Determine how many lines below hold the string "that". Reply with the number alone.

-- Begin --

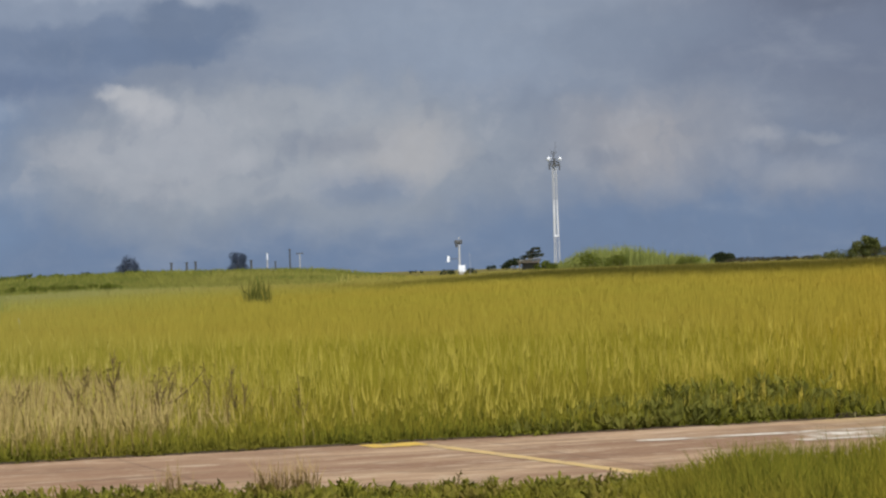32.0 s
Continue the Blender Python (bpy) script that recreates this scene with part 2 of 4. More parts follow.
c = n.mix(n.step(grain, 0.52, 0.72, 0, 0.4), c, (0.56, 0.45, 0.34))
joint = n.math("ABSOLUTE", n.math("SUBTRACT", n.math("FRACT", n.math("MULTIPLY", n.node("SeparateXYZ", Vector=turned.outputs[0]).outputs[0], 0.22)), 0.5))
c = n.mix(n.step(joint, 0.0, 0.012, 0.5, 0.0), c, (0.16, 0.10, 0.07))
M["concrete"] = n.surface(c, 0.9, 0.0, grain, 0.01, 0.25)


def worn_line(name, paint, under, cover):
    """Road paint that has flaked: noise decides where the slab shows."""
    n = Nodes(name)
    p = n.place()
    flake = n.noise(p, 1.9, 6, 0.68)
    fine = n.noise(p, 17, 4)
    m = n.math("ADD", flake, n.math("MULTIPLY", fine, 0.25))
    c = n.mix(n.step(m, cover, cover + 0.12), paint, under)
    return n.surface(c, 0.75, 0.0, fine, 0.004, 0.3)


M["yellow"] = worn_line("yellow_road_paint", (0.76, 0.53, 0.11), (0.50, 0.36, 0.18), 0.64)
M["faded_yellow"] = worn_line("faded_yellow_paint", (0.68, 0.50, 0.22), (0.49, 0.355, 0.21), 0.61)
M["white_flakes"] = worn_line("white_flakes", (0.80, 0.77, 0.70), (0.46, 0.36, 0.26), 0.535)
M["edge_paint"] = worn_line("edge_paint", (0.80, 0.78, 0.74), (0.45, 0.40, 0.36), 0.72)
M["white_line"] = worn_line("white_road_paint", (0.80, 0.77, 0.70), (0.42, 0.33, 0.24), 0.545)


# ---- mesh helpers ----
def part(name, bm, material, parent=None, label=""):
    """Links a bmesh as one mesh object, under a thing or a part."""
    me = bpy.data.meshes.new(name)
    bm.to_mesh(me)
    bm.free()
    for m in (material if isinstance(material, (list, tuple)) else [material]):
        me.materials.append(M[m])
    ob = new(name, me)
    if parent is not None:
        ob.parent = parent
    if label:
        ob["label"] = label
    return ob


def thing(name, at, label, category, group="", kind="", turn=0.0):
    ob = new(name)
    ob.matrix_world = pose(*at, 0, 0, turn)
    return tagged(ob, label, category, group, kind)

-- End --

» **RESULT OF THIS EXERCISE**
2